Capacitance, Charge and Voltage (P.D.)

[MemoNick]

1. One question I'm having a lot of trouble solving is this: The plates of a parallel plate air capacitor have an area of 100cm². The capacitor has a capacitance of 3.5nF and is connected to a 12V battery. It is fully charged. Calculate the:

a) separation of the plates
b) magnitude of electric field intensity between the plates
c) the charge stored on the capacitor plates

ε₀ is equal to 8.854x10^-12/m



2. I used C = (ε₀ε_{r (1 in this case)}A)/(d) and E = V/d and Q = CV



3. The area is 0.01m², and using the first equation, along with the given capacitance, I found the distance to be 2.53x10^-5m. Using the second equation I found the magnitude to be 474308N. Then I used the last equation to find the charge to be 4.2x10^-8.

Now, the real difficulty... the circuit is broken, and an insulating material filling the whole distance between the two plates is inserted. It has a dielectric constant of 3.5. This material covers the same area of the plates, plus a border of 2cm.

This border doesn't affect the area, since the first formula deals with the common area, in this case 0.01m². I was asked for the new capacitance, for which I multiplied the one I was given (3.5nF) by the dielectric constant - for a new capacitance of 1.22x10^-8. So far, so good.

However, my stumbling block was when I was asked to find the change in the potential difference between the two plates. How do I find that?

Thanks in advance, any help is extremely appreciated!

 

[Enigman]

...
2. I used C = (ε₀ε_{r (1 in this case)}A)/(d) and E = V/d and Q = CV


... Then I used the last equation to find the charge to be 4.2x10^-8.

... the circuit is broken, and an insulating material filling the whole distance between the two plates is inserted. It has a dielectric constant of 3.5. This material covers the same area of the plates, plus a border of 2cm.

... for a new capacitance of 1.22x10^-8. So far, so good.

... the change in the potential difference between the two plates. How do I find that?

 

[gneill]

1. One question I'm having a lot of trouble solving is this: The plates of a parallel plate air capacitor have an area of 100cm². The capacitor has a capacitance of 3.5nF and is connected to a 12V battery. It is fully charged. Calculate the:

a) separation of the plates
b) magnitude of electric field intensity between the plates
c) the charge stored on the capacitor plates

ε₀ is equal to 8.854x10^-12/m



2. I used C = (ε₀ε_{r (1 in this case)}A)/(d) and E = V/d and Q = CV



3. The area is 0.01m², and using the first equation, along with the given capacitance, I found the distance to be 2.53x10^-5m.

Okay.

Using the second equation I found the magnitude to be 474308N.

Incomplete units.

Then I used the last equation to find the charge to be 4.2x10^-8.

Units?

Now, the real difficulty... the circuit is broken, and an insulating material filling the whole distance between the two plates is inserted. It has a dielectric constant of 3.5. This material covers the same area of the plates, plus a border of 2cm.

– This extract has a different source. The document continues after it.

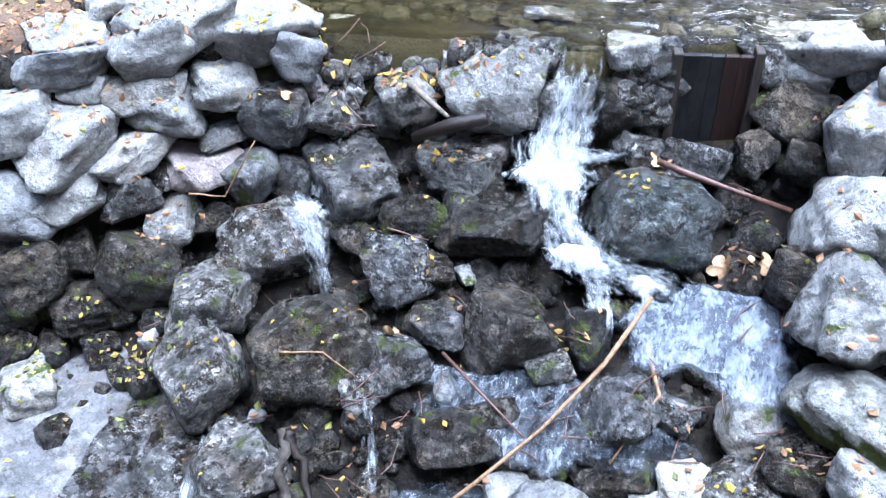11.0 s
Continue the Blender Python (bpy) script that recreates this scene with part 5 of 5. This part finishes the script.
def make_tree(x, y, z, seed, limbs, thick, leaf, share, label):
    ob = new("tree", None)
    ob.location = (x, y, z)
    tagged(ob, label, "tree")
    rng = np.random.default_rng(seed)
    tips, tv, tf = [], [], []
    trunk_pts = [(0.10, 0, -0.15), (0.02, 0, 0.1), (-0.08, 0, 0.45), (-0.12, 0, 0.9), (-0.12, 0.02, 1.4), (-0.11, 0.02, 1.9), (-0.12, 0.0, 2.4), (-0.1, 0, 2.9)]
    tube([Vector(p) for p in trunk_pts], [thick * r for r in (2.2, 1.6, 1.25, 1.1, 1.0, 0.95, 0.95, 0.8)], 12, tv, tf)
    part("trunk", mesh_of("trunk", tv, tf, BARK), ob)
    for way, start_at, length, radius in limbs:
        bv, bf = [], []
        bough(bv, bf, tips, rng, start_at, way, length, radius, 0)
        part("limb", mesh_of("limb", bv, bf, BARK), ob)
    cv, cf_ = [], []
    for pts in tips:
        for p in pts[1:]:
            for _ in range(2):
                if rng.uniform() < share:
                    leaf_fill(cv, cf_, p + Vector(rng.normal(size=3)) * 0.05, leaf, rng, 0.6)
    part("crown", mesh_of("crown", cv, cf_, LEAF_TREE, False), ob, "thin crown of small olive and yellow leaves")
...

This border doesn't affect the area, since the first formula deals with the common area, in this case 0.01m². I was asked for the new capacitance, for which I multiplied the one I was given (3.5nF) by the dielectric constant - for a new capacitance of 1.22x10^-8.

Units?

So far, so good.

Except for your units. You WILL lose marks if your units are not correct or not given.

However, my stumbling block was when I was asked to find the change in the potential difference between the two plates. How do I find that?

What capacitor formula do you have that relates capacitance, charge, and potential difference? What do you know about the charge on the "new" capacitor?

 

[MemoNick]

So the charge doesn't change between the two parts? Hence I can use Q/C = V? If yes, then the voltage is 3.44V.

Also, sorry about the units. I had been going at this question for an hour, and I was extremely frustrated. Thanks a lot guys! I really appreciate your help!

 

[gneill]

So the charge doesn't change between the two parts? Hence I can use Q/C = V? If yes, then the voltage is 3.44V.

Yup. The charge can't change if the capacitor is not connected to an external circuit.

Also, sorry about the units. I had been going at this question for an hour, and I was extremely frustrated. Thanks a lot guys! I really appreciate your help!

Glad to help!